Next Theatre Company closes after financial troubles
November 10, 2014
Evanston nonprofit Next Theatre Company closed Monday after years of financial trouble put the theater in significant debt to the city.
The company, which operated of the Noyes Cultural Arts Center, 927 Noyes St., for 34 years, was unable to stay open after experiencing decreased attendance for its performances, according to a news release from the theater.
“Unfortunately, the theater’s audiences have shrunk dramatically in the past few years and it has not been able to build a contribution base to compensate for that,” said Rob Andalman, president of Next’s board of directors. “The Board concluded that it was not responsible to continue operations.”
Since its opening in 1981, the company has provided innovative programming and played an integral part of the theater scene in the Chicago area, city manager Wally Bobkiewicz said.
Bobkiewicz said the show’s progressive themes failed to attract ticket sales to sustain Next.
“I think there’s always a balance in producing theater by companies like Next, to make sure you have a balance of things that are a little edgier, as well as things that are a little bit easier for folks to understand and appreciate,” he said.
In July, aldermen allowed Next to remain a tenant in the art center for the 2014-15 season, despite the company owning the city more than two years of rent. The theater had accumulated more than $75,000 in overdue lease payments by July.
“It’s an unfortunate occurrence — the Next Theatre has been a tremendous asset,” Bobkiewicz said at the July meeting. “It has put on some of the most interesting, innovative theater in Evanston. It has seen the growth and the emergence of several national actors and national playwrights.”
The committee allowed Next to stay at the art center for its season, running from September through May 2015. Bobkiewicz recommended to aldermen in July that the company remain due to the production it had already scheduled.
Bobkiewicz told The Daily on Monday that Next’s closing coincided with the end of its most recent production.
“We look forward to hopefully attracting another theater company to continuing in that tradition at Noyes,” he said. “They’ll never replace Next, but certainly they’ll bring other interesting types of theater productions to the Noyes center.”
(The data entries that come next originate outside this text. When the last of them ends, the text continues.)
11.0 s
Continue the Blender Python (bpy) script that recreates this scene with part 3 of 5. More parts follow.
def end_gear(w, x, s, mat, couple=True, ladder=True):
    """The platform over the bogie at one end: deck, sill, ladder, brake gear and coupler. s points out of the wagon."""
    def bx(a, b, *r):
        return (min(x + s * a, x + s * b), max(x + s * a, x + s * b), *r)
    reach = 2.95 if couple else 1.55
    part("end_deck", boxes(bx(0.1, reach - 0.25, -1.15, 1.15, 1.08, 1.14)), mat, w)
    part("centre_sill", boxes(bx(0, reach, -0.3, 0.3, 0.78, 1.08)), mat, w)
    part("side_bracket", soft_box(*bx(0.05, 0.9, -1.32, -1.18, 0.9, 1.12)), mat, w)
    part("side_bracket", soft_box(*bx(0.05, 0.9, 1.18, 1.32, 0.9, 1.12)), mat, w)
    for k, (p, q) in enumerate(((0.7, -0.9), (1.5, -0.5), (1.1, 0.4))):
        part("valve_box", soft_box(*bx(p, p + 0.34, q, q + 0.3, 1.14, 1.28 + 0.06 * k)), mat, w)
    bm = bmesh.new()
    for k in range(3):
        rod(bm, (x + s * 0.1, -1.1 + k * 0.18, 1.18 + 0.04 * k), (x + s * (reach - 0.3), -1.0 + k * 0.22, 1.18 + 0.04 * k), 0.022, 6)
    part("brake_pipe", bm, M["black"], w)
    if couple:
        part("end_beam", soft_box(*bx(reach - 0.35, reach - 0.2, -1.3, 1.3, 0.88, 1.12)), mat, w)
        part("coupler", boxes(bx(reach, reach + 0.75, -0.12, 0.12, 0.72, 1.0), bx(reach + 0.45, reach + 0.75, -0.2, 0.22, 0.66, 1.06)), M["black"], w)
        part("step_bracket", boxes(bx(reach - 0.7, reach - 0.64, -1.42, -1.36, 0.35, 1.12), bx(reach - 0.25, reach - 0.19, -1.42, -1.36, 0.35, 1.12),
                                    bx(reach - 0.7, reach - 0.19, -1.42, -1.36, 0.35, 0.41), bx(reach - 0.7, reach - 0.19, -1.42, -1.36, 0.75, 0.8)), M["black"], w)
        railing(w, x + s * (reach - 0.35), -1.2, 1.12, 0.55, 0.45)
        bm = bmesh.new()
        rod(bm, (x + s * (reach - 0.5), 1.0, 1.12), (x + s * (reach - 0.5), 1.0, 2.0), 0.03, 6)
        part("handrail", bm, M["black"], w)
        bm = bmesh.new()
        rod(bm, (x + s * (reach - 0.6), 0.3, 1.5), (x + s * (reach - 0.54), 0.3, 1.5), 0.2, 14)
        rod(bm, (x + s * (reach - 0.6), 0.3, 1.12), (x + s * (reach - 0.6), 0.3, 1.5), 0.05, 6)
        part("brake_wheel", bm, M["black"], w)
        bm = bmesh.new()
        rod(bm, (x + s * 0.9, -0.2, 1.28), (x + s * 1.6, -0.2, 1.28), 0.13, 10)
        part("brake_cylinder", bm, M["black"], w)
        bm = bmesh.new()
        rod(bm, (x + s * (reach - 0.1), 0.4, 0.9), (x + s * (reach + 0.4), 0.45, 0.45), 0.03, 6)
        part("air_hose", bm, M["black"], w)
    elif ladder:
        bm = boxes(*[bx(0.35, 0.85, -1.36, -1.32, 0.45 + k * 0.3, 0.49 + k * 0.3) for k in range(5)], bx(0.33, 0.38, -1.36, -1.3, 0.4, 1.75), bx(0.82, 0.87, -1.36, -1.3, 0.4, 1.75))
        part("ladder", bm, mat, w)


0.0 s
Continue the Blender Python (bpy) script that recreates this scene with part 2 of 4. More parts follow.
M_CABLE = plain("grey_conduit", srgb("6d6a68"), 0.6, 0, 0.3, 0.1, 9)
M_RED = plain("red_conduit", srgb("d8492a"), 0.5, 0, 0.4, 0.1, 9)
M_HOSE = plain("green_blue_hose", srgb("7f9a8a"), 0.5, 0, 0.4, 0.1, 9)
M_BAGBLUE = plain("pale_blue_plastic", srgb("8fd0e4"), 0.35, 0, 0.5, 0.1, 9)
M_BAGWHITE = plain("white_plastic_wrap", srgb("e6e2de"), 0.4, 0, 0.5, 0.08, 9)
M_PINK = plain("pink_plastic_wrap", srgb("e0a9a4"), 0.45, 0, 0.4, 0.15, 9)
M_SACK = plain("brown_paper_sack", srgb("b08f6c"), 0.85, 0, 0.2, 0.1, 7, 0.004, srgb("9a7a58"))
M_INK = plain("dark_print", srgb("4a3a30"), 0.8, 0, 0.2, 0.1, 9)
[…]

The closing of the theater is a huge loss to Evanston’s art community, said Joanna Pinsky, artistic director of Art Encounter, another tenant at the Noyes Cultural Arts Center, whose space was once adjacent to Next’s room.
Pinsky called Next a “first-rate company” whose cultural significance was felt throughout the Chicago area.
Although Art Encounter, a non-profit dedicated to visual arts, had to cut back its staff several years ago due to financial problems, it has not experienced major economic issues as Next has, Pinsky said.
“There is definitely an ebb and flow in not-for-profit arts work,” she said. “As other tenants in the Noyes building, they’ve always been just lovely, supportive to us and very easy to be with. We feel just terrible about it.”
The city did not expect Next to vacate until the end of the theater’s season, so staff will reach out to companies who expressed interest in leasing space in the art center, Bobkiewicz said. The number of interested applicants should increase when companies’ seasons come to a close and he hopes to see a new company in the space by early 2015, he said.
In the news release, Next’s board of directors thanked the city and the community for supporting its “edgy” productions, many of which have received awards and much notoriety.
“Next had a great season planned,”Bobkiewicz said. “But it just was perhaps too little too late to right their financial issues.”